> **CHALLENGE**
Please, without the pictures, retype exactly the lines from the start of the material through the line that holds "return 27.0 - 22.4 * (z / 152.4) ** 3".

> **DATASET**
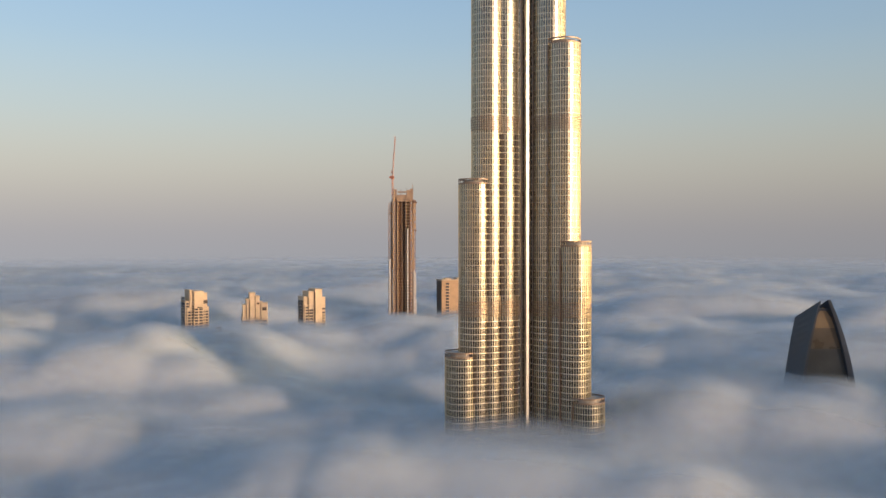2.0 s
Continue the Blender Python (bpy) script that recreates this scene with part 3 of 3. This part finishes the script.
def arch_tower():
    """Pointed, leaf-shaped tower: two curved dark shells that part at the tip, round a recessed glazed front."""
    t = thing("pointed_arch_tower", "charcoal leaf-shaped tower with curved shells and glazed front", "building", at=(207, 640, 0))
    n = 30

    def left_edge(z):
        return -(2.7 + 16.5 * (1 - (z / 151.5) ** 2.5))

    def right_edge(z):
        return 27.0 - 22.4 * (z / 152.4) ** 3

    def shell(front, back, thick, top_front, top_back):
        """Curved wall between a front and a back edge, with an inner face and a sloping top."""
        v, f = [], []
        for k in range(n + 1):
            zf, zb = top_front * k / n, top_back * k / n
            xf, xb = front(zf), back(zb)
            v += [(xf, 0, zf), (xb, 28, zb), (xb + thick, 28, zb), (xf + thick * (1 - 0.55 * (k / n) ** 3), 0, zf)]
        for k in range(n):
            a, b = 4 * k, 4 * (k + 1)
            f += [(a + i, a + (i + 1) % 4, b + (i + 1) % 4, b + i) for i in range(4)]
        f.append(tuple(4 * n + i for i in range(4)))
        return mesh_from("shell", v, f, M_SHELL)

    link("shell", shell(left_edge, lambda z: -(11.3 + 12.4 * (1 - (z / 137.4) ** 2.2)), 2.2, 151.5, 137.4), t)
    link("shell", shell(right_edge, lambda z: 22.0 - 19.0 * (z / 140) ** 3, -4.6, 152.4, 140.0), t)
    # upper rows take the reflection's colours, strongest towards the tip
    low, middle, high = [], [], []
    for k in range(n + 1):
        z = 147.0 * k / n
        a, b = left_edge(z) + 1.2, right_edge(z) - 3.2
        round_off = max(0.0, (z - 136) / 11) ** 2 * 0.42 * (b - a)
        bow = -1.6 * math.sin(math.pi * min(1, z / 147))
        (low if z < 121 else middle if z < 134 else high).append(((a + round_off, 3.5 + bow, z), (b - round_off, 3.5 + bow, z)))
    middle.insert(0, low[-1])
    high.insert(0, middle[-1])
    for name, rows, mat in (("glazed_front", low, M_CORE), ("dim_reflection_front", middle, M_REFLECTION_DIM), ("amber_reflection_front", high, M_REFLECTION)):
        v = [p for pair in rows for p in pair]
        link(name, mesh_from(name, v, [(2 * k, 2 * k + 1, 2 * k + 3, 2 * k + 2) for k in range(len(rows) - 1)], mat), t, "front glass coloured with an amber reflection" if mat is M_REFLECTION else "")
    link("link_beam", Shape().box(-3.5, 5.0, 2, 5, 144.5, 146).mesh("link_beam", M_SHELL), t)
    return t


arch_tower()


def sunken_roof():
    t = thing("sunken_roof", "dim flat rooftop barely showing through fog", "building", at=(-323, 900, 0), turn=20)
    link("wall", Shape().box(-10, 10, -7, 9, 0, 97, 0.3).mesh("wall", M_DARK_SHADE), t)
    link("parapet", Shape().box(-10.4, 10.4, -7.4, 9.4, 97, 98).box(-3, 4, -2, 4, 98, 101).mesh("parapet", M_DARK_SHADE), t)
    return t


sunken_roof()
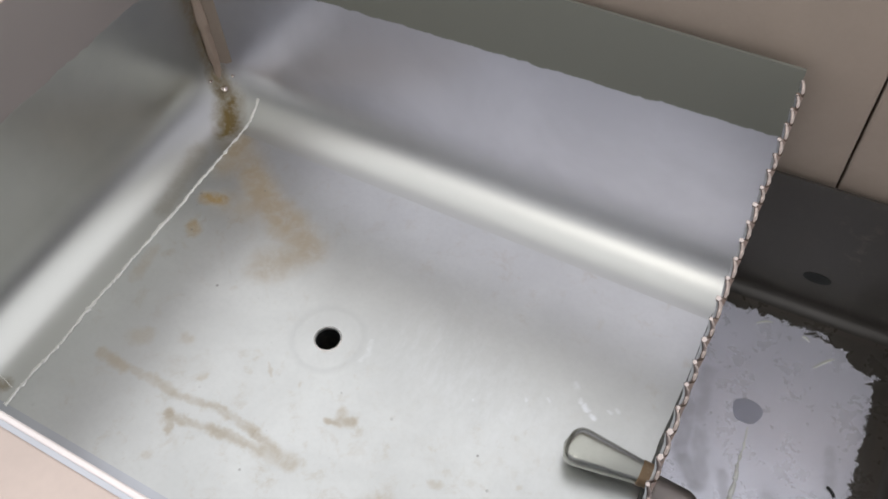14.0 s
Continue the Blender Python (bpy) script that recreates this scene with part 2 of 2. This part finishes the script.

> **EXERCISE RESULT**
2.0 s
Continue the Blender Python (bpy) script that recreates this scene with part 3 of 3. This part finishes the script.
def arch_tower():
    """Pointed, leaf-shaped tower: two curved dark shells that part at the tip, round a recessed glazed front."""
    t = thing("pointed_arch_tower", "charcoal leaf-shaped tower with curved shells and glazed front", "building", at=(207, 640, 0))
    n = 30

    def left_edge(z):
        return -(2.7 + 16.5 * (1 - (z / 151.5) ** 2.5))

    def right_edge(z):
        return 27.0 - 22.4 * (z / 152.4) ** 3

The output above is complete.